One of the best things that I’ve done for myself, career-wise, came during a 6-month sabbatical between jobs. I had a bunch of projects that I wanted to do, but I kept finding myself stymied by scope creep - when you don’t have any constraints, it’s hard to decide how big a project should be, and the projects would grow to these massive unfinishable beasts.
I decided to constrain myself to one week per project - whatever I could get done in a week was what I’d do for this project. The experience of going from zero to something useable in either a new language or a new framework or a new field in a week was enormously confidence-building - learning that I was actually pretty good at this whole programming thing and breaking through a bunch of walls I’d run into previously in my professional career gave me an incredible amount of trust in myself to be able to take on new challenges that really helped me when I was looking for a new job. At the same time, it reminded me what I loved about programming - in a week, I was able to build something that solved a problem I had or that someone I knew had, and I got to do so in a creative and intellectually challenging fashion.
If ever you find yourself in a position to take a couple months off between jobs, skip the leetcoding or whatever else and just build some toy projects - you’ll be amazed how much you already know.
I ended up migrating to fixing things in the libraries I use because they piss me off.
Bad onboarding docs, broken or bent SDLC, major performance issues. I spent all day yesterday fixing perf issues in a library that competes with one I loathe for trying to complect an entire problem domain.
You probably have the same thing I do. Teamwork is a very different motivation than working on something either never intended for others or with a long MVP cycle that makes it too easy to get bogged down with side quests. "It would be way less tedious to deal with X if I did Y first. But now Y is blocked so I do nothing."
Versus 'someone is waiting for this.'
In my younger years, classic ASP + SQL was easy, and I had IIS + SQL Server set up on a server at my house. And I could write HTML/CSS/JavaScript.
Deployment was... run update scripts, push ASP files via FTP.
Now I know there are newer ways to do things, and I'd love to set up CI/CD in my personal life, but every time I want to do a "toy project" I get hung up researching and thinking about my own personal software development life cycle.
What you choose for hosting and deployment for your toy projects?
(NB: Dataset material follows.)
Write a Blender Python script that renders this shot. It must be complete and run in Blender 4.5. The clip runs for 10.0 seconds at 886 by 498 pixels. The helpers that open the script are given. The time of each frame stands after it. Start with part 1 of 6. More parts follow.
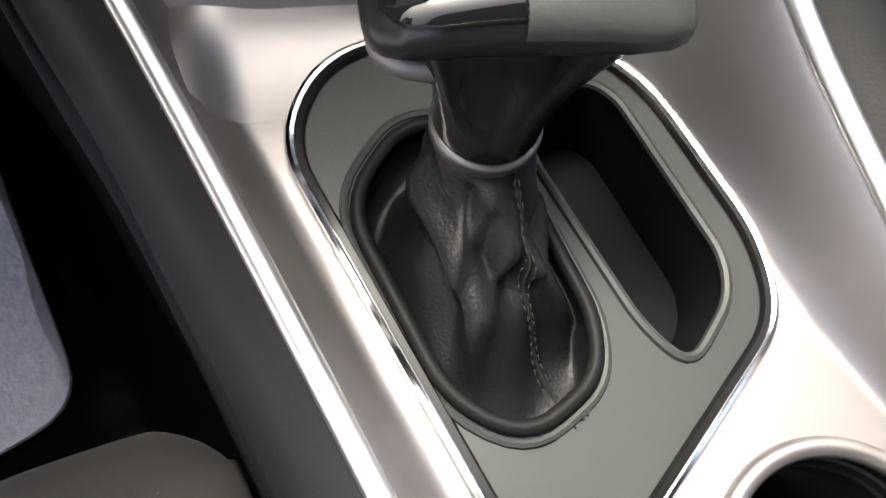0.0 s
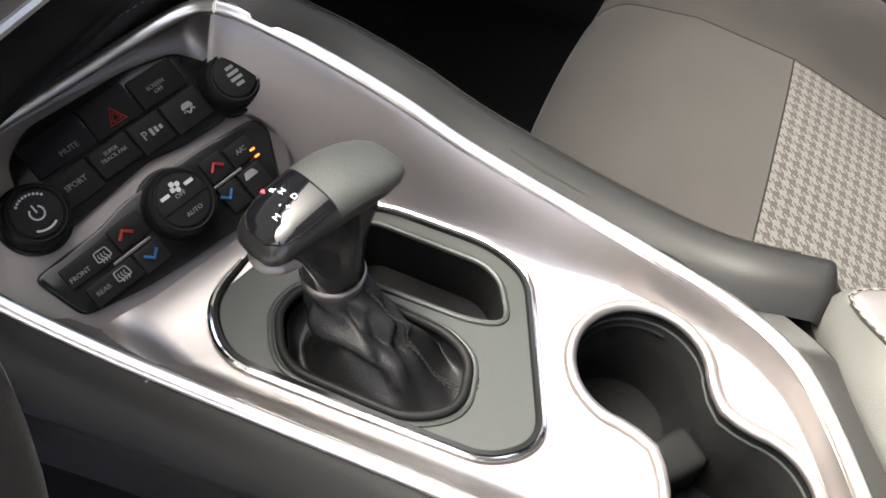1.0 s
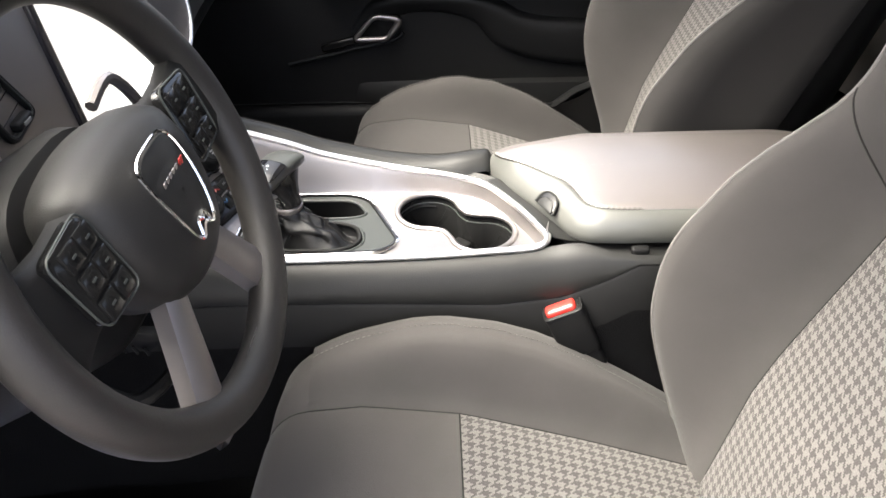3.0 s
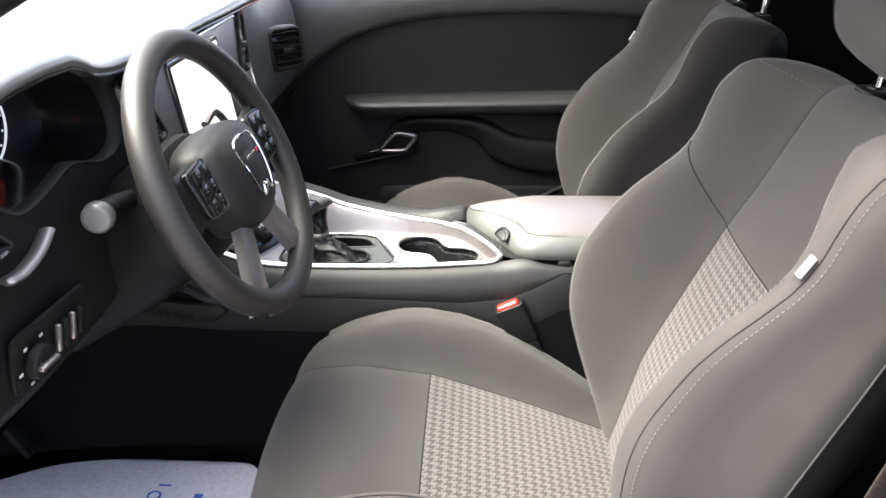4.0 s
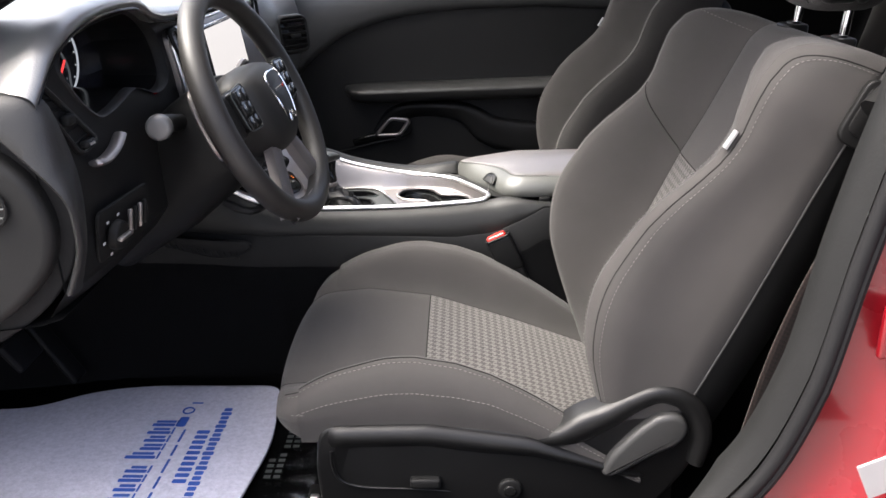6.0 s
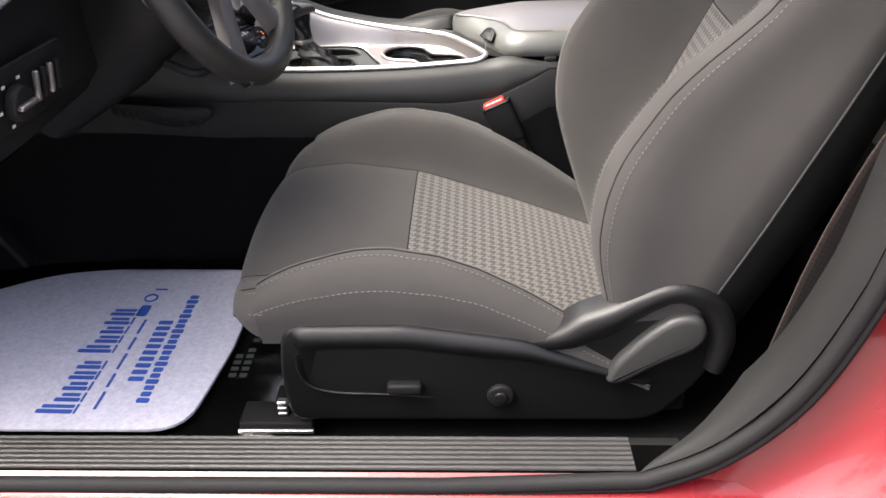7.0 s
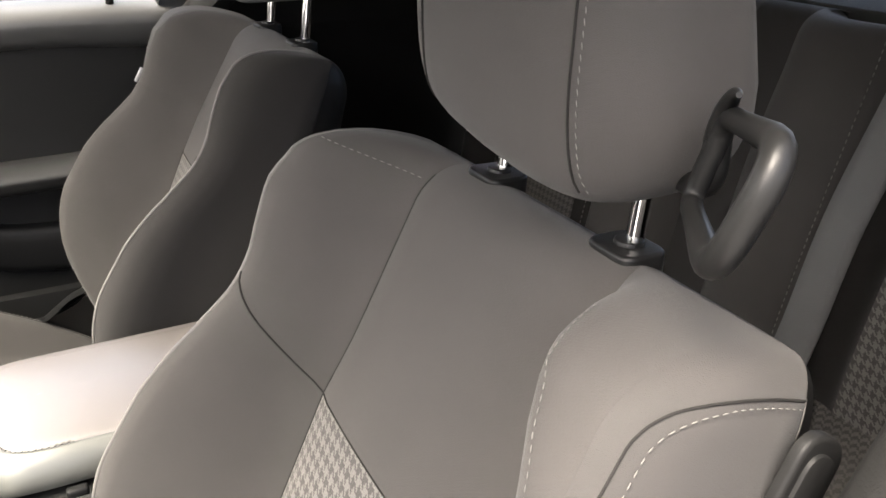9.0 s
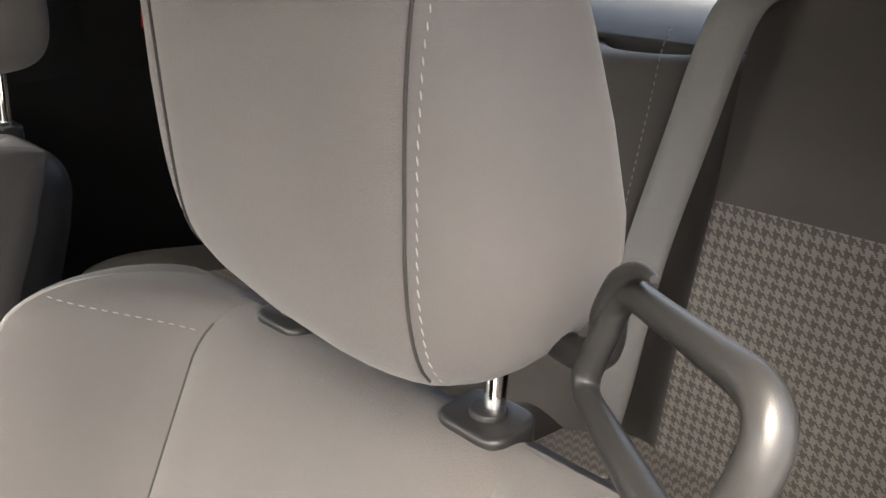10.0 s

I am in such a phase as I write this. What should have been a week-long project has already gone through three and not finished. This is a simple multi-platform app I am building in Flutter.
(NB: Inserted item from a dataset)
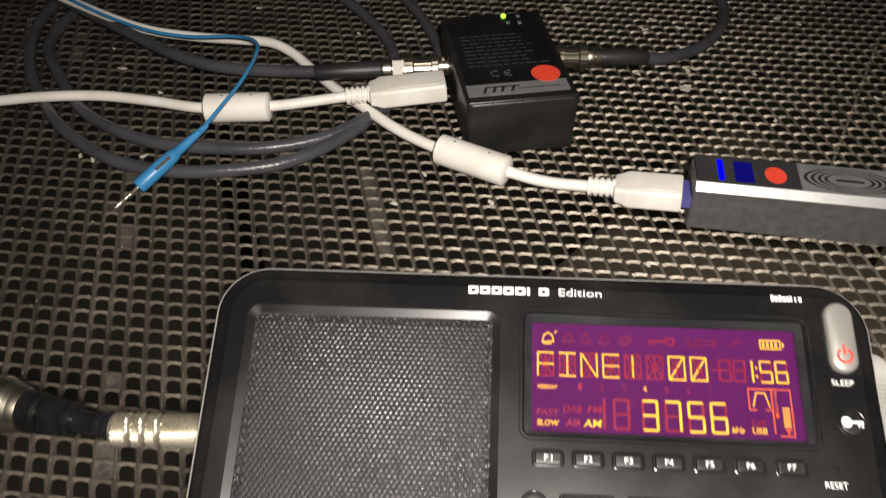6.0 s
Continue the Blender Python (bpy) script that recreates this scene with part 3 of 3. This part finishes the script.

One challenge I face is to be able to build something useful within a week. In two projects, I could make wirhin two days each.
For the Flutter one mentioned above, it took me two-three days just to get the tooling/SDKs to work and get me to a hello-world program working on Windows. Then it took about a week to program with all features I needed.
And then, damned again -- Took me a couple days to get it to build APK (random errors; the issue in the build tooling is still open). And then a week of craziness to sort out Android permissions. I still have the latter unresolved.
Out of curiosity, how did you end up with 6 months off between jobs?
I would love the opportunity to take ~6 months off, but I feel scared that if I just quit, it might take me a longer time to find a job again.
I've done the same, but with AI generating a lot of the boilerplate, and helping generate automated tests, has accelerated this process considerably.
I would just add that gen AI can actually be a fantastic aid when you're building some toy projects just for yourself.
I am primarily a backend engineer, though I am capable on the front end, just not particularly fast. I am especially slow at the voodoo that is CSS. In the past, I would have been turned off from doing some end-to-end personal projects because I know I would have been bogged down just battling CSS for hours and hours (it's particularly problematic that I'm slow at CSS but also a stickler for how I want things to look). With AI tools I can literally just say "make it pretty". It gets me about 85% of the way there, but importantly it gets me to the point where it puts in all the styling framework and then I just have to fix bugs/edit/tweak it, which goes very quickly.
So now I've found myself much more likely to build personal projects because I know I can get past things that in the past felt a bit like quicksand to me.